- **REQUIREMENTS**
Leave out the images; return the rest of the data exactly.

- **SOURCE DATA**
↓↓↓
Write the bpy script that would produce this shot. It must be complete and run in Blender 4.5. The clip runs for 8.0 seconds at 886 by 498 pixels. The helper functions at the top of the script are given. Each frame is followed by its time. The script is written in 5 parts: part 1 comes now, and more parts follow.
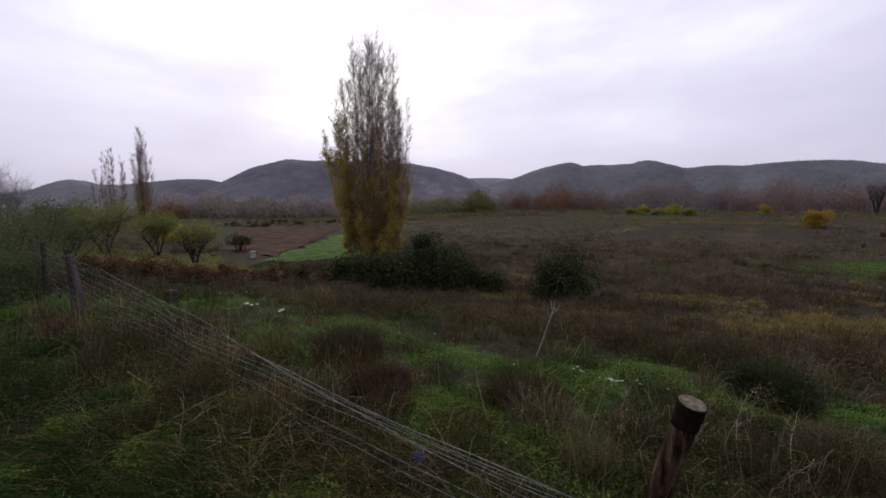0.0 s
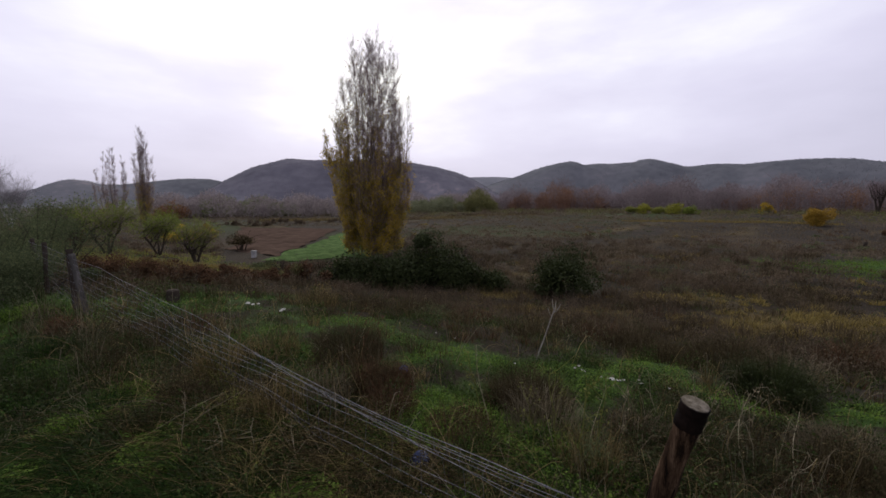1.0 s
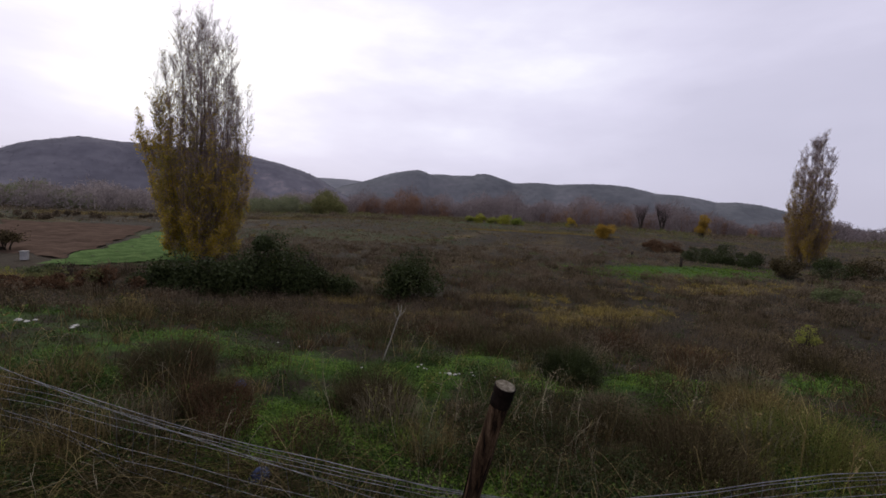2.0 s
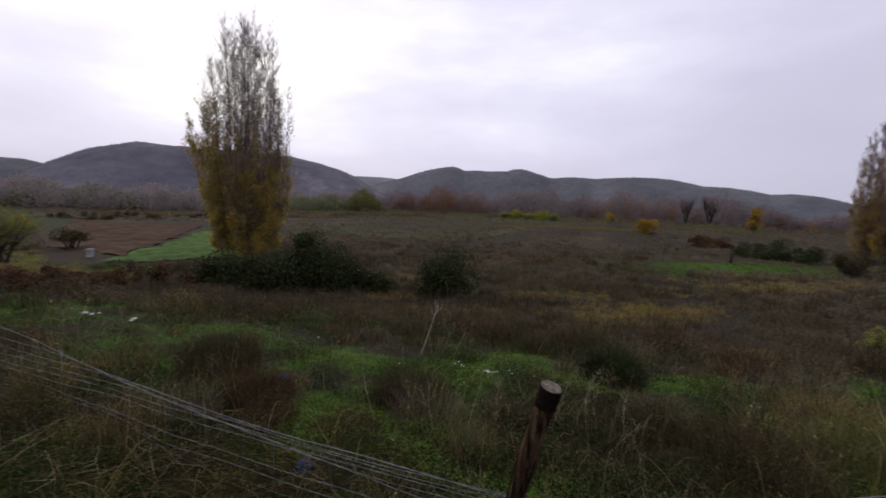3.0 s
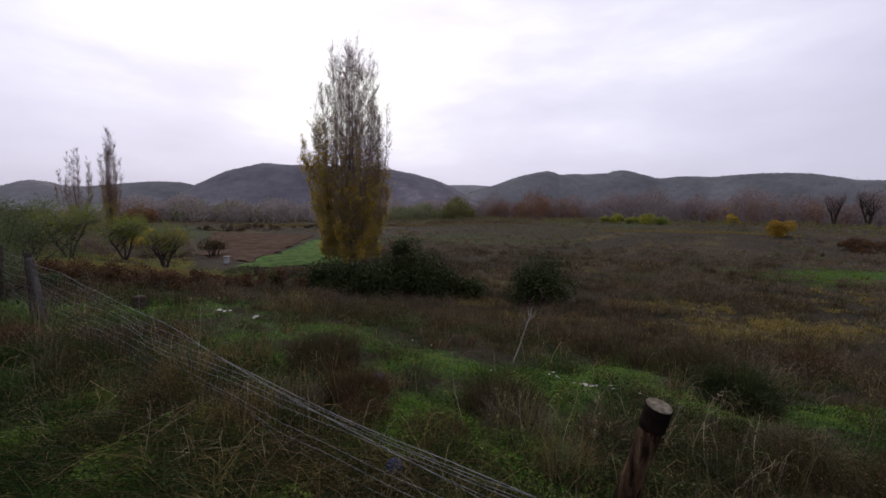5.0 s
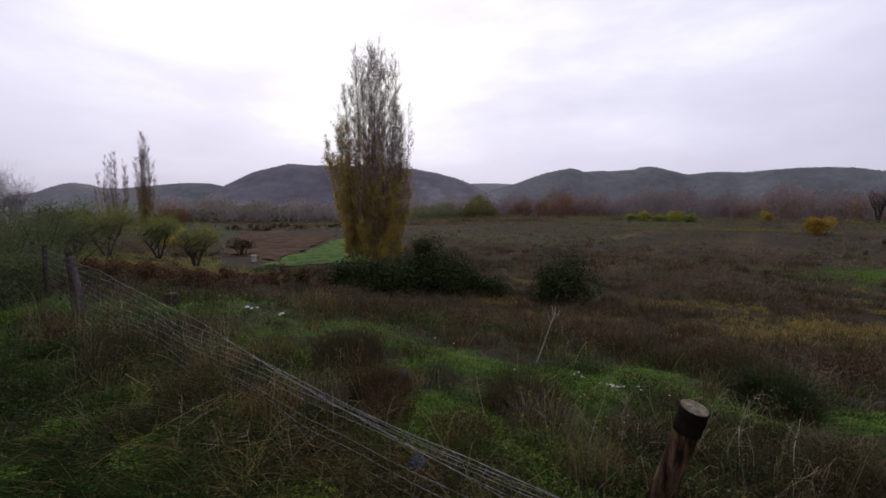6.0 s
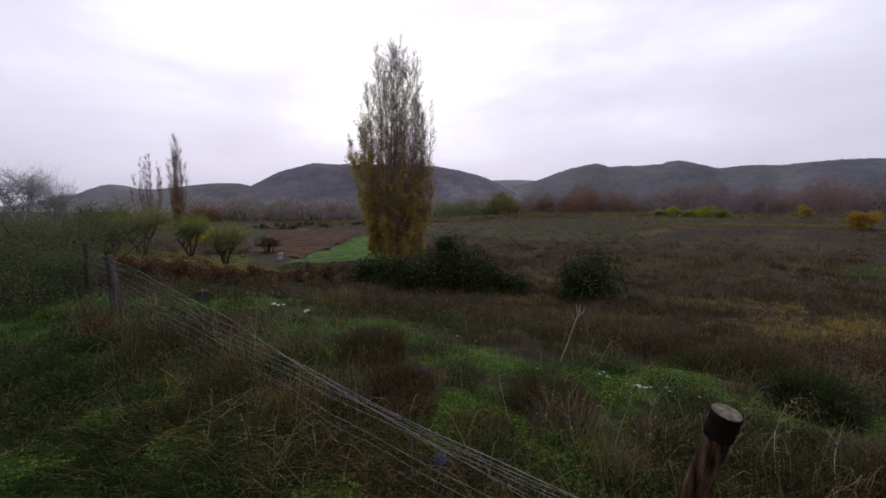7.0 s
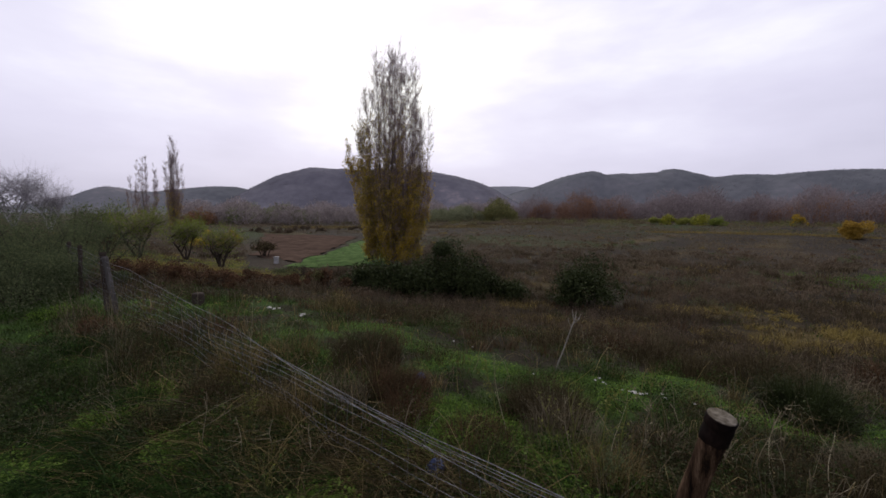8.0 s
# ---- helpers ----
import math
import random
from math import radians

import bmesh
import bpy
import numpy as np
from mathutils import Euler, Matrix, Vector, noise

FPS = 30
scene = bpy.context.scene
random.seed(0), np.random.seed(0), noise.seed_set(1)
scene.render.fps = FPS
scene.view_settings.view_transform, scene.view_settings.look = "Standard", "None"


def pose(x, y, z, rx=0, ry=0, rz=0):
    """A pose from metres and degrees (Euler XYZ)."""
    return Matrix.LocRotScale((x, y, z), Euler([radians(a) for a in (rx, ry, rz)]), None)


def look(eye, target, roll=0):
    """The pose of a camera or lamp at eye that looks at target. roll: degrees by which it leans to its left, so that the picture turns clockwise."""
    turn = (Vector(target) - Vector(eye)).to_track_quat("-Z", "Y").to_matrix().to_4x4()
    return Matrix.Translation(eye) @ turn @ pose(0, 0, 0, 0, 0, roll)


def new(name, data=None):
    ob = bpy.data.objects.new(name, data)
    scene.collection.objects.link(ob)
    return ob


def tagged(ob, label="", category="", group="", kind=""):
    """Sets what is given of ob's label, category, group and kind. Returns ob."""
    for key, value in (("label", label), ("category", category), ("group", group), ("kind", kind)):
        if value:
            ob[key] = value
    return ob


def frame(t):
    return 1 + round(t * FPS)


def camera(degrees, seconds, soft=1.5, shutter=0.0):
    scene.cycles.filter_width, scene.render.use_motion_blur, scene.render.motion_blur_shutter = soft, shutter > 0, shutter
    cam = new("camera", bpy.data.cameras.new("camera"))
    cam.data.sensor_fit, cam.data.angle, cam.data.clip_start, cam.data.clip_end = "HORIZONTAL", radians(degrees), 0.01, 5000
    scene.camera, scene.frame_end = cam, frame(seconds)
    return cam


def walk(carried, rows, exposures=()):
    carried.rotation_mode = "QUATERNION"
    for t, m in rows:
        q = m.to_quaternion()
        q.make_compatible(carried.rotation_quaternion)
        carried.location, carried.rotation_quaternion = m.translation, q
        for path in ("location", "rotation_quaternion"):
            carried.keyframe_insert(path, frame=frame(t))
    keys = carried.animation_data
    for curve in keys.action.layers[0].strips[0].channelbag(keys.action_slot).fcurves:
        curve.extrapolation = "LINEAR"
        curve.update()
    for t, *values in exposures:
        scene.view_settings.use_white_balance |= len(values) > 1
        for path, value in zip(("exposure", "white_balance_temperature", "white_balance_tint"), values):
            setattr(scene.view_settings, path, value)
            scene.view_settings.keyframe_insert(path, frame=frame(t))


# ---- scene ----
# ---------------------------------------------------------------- camera
cam = camera(94.8, 8.0, soft=1.6, shutter=0.16)
PATH = [
    (0.0, -0.001, -0.005, 1.657, 84.13, -0.13, 0.05),
    (0.5, -0.002, -0.001, 1.659, 84.06, 0.01, -0.1),
    (1.0, -0.003, 0.001, 1.66, 84.0, -0.03, 0.16),
    (1.3, 0.005, 0.005, 1.659, 83.89, -0.21, -0.34),
    (1.4, 0.014, -0.022, 1.685, 84.42, -2.15, -7.58),
    (1.5, 0.018, -0.045, 1.683, 85.24, -3.41, -16.73),
    (1.6, -0.043, -0.119, 1.723, 85.17, -3.47, -19.8),
    (1.7, -0.035, -0.129, 1.711, 85.13, -2.97, -20.7),
    (2.8, -0.016, -0.089, 1.694, 84.86, -3.03, -20.07),
    (2.9, -0.016, -0.072, 1.682, 84.72, -2.94, -18.57),
    (3.0, -0.033, -0.077, 1.693, 84.41, -2.28, -15.82),
    (3.1, -0.013, -0.07, 1.704, 84.11, -1.34, -11.84),
    (3.2, -0.003, -0.043, 1.687, 84.2, 0.27, -6.37),
    (3.3, -0.025, -0.055, 1.691, 84.25, 0.67, -3.05),
    (3.4, -0.007, -0.025, 1.678, 84.17, 0.8, -1.36),
    (3.5, 0.0, 0.001, 1.655, 84.19, 0.39, -0.68),
    (4.0, 0.003, -0.004, 1.653, 84.5, -0.75, -2.25),
    (4.2, 0.01, -0.028, 1.66, 84.8, -0.62, -3.25),
    (5.5, 0.007, -0.009, 1.655, 85.06, -0.93, -2.03),
    (6.0, 0.002, 0.001, 1.645, 84.84, -0.43, 0.22),
    (6.5, -0.003, -0.002, 1.647, 84.88, 0.29, 3.57),
    (7.0, 0.006, 0.01, 1.649, 84.46, 0.05, 3.33),
    (7.5, 0.003, 0.001, 1.639, 84.75, -0.64, 2.4),
    (8.0, -0.002, -0.002, 1.643, 85.23, -0.55, 2.89),
]
walk(cam, [(row[0], pose(*row[1:])) for row in PATH])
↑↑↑
- **CORRECT ANSWER**
Write the bpy script that would produce this shot. It must be complete and run in Blender 4.5. The clip runs for 8.0 seconds at 886 by 498 pixels. The helper functions at the top of the script are given. Each frame is followed by its time. The script is written in 5 parts: part 1 comes now, and more parts follow.
0.0 s
1.0 s
2.0 s
3.0 s
5.0 s
6.0 s
7.0 s
8.0 s
# ---- helpers ----
import math
import random
from math import radians

import bmesh
import bpy
import numpy as np
from mathutils import Euler, Matrix, Vector, noise

FPS = 30
scene = bpy.context.scene
random.seed(0), np.random.seed(0), noise.seed_set(1)
scene.render.fps = FPS
scene.view_settings.view_transform, scene.view_settings.look = "Standard", "None"


def pose(x, y, z, rx=0, ry=0, rz=0):
    """A pose from metres and degrees (Euler XYZ)."""
    return Matrix.LocRotScale((x, y, z), Euler([radians(a) for a in (rx, ry, rz)]), None)


def look(eye, target, roll=0):
    """The pose of a camera or lamp at eye that looks at target. roll: degrees by which it leans to its left, so that the picture turns clockwise."""
    turn = (Vector(target) - Vector(eye)).to_track_quat("-Z", "Y").to_matrix().to_4x4()
    return Matrix.Translation(eye) @ turn @ pose(0, 0, 0, 0, 0, roll)


def new(name, data=None):
    ob = bpy.data.objects.new(name, data)
    scene.collection.objects.link(ob)
    return ob


def tagged(ob, label="", category="", group="", kind=""):
    """Sets what is given of ob's label, category, group and kind. Returns ob."""
    for key, value in (("label", label), ("category", category), ("group", group), ("kind", kind)):
        if value:
            ob[key] = value
    return ob


def frame(t):
    return 1 + round(t * FPS)


def camera(degrees, seconds, soft=1.5, shutter=0.0):
    scene.cycles.filter_width, scene.render.use_motion_blur, scene.render.motion_blur_shutter = soft, shutter > 0, shutter
    cam = new("camera", bpy.data.cameras.new("camera"))
    cam.data.sensor_fit, cam.data.angle, cam.data.clip_start, cam.data.clip_end = "HORIZONTAL", radians(degrees), 0.01, 5000
    scene.camera, scene.frame_end = cam, frame(seconds)
    return cam


def walk(carried, rows, exposures=()):
    carried.rotation_mode = "QUATERNION"
    for t, m in rows:
        q = m.to_quaternion()
        q.make_compatible(carried.rotation_quaternion)
        carried.location, carried.rotation_quaternion = m.translation, q
        for path in ("location", "rotation_quaternion"):
            carried.keyframe_insert(path, frame=frame(t))
    keys = carried.animation_data
    for curve in keys.action.layers[0].strips[0].channelbag(keys.action_slot).fcurves:
        curve.extrapolation = "LINEAR"
        curve.update()
    for t, *values in exposures:
        scene.view_settings.use_white_balance |= len(values) > 1
        for path, value in zip(("exposure", "white_balance_temperature", "white_balance_tint"), values):
            setattr(scene.view_settings, path, value)
            scene.view_settings.keyframe_insert(path, frame=frame(t))


# ---- scene ----
# ---------------------------------------------------------------- camera
cam = camera(94.8, 8.0, soft=1.6, shutter=0.16)
PATH = [
    (0.0, -0.001, -0.005, 1.657, 84.13, -0.13, 0.05),
    (0.5, -0.002, -0.001, 1.659, 84.06, 0.01, -0.1),
    (1.0, -0.003, 0.001, 1.66, 84.0, -0.03, 0.16),
    (1.3, 0.005, 0.005, 1.659, 83.89, -0.21, -0.34),
    (1.4, 0.014, -0.022, 1.685, 84.42, -2.15, -7.58),
    (1.5, 0.018, -0.045, 1.683, 85.24, -3.41, -16.73),
    (1.6, -0.043, -0.119, 1.723, 85.17, -3.47, -19.8),
    (1.7, -0.035, -0.129, 1.711, 85.13, -2.97, -20.7),
    (2.8, -0.016, -0.089, 1.694, 84.86, -3.03, -20.07),
    (2.9, -0.016, -0.072, 1.682, 84.72, -2.94, -18.57),
    (3.0, -0.033, -0.077, 1.693, 84.41, -2.28, -15.82),
    (3.1, -0.013, -0.07, 1.704, 84.11, -1.34, -11.84),
    (3.2, -0.003, -0.043, 1.687, 84.2, 0.27, -6.37),
    (3.3, -0.025, -0.055, 1.691, 84.25, 0.67, -3.05),
    (3.4, -0.007, -0.025, 1.678, 84.17, 0.8, -1.36),
    (3.5, 0.0, 0.001, 1.655, 84.19, 0.39, -0.68),
    (4.0, 0.003, -0.004, 1.653, 84.5, -0.75, -2.25),
    (4.2, 0.01, -0.028, 1.66, 84.8, -0.62, -3.25),
    (5.5, 0.007, -0.009, 1.655, 85.06, -0.93, -2.03),
    (6.0, 0.002, 0.001, 1.645, 84.84, -0.43, 0.22),
    (6.5, -0.003, -0.002, 1.647, 84.88, 0.29, 3.57),
    (7.0, 0.006, 0.01, 1.649, 84.46, 0.05, 3.33),
    (7.5, 0.003, 0.001, 1.639, 84.75, -0.64, 2.4),
    (8.0, -0.002, -0.002, 1.643, 85.23, -0.55, 2.89),
]
walk(cam, [(row[0], pose(*row[1:])) for row in PATH])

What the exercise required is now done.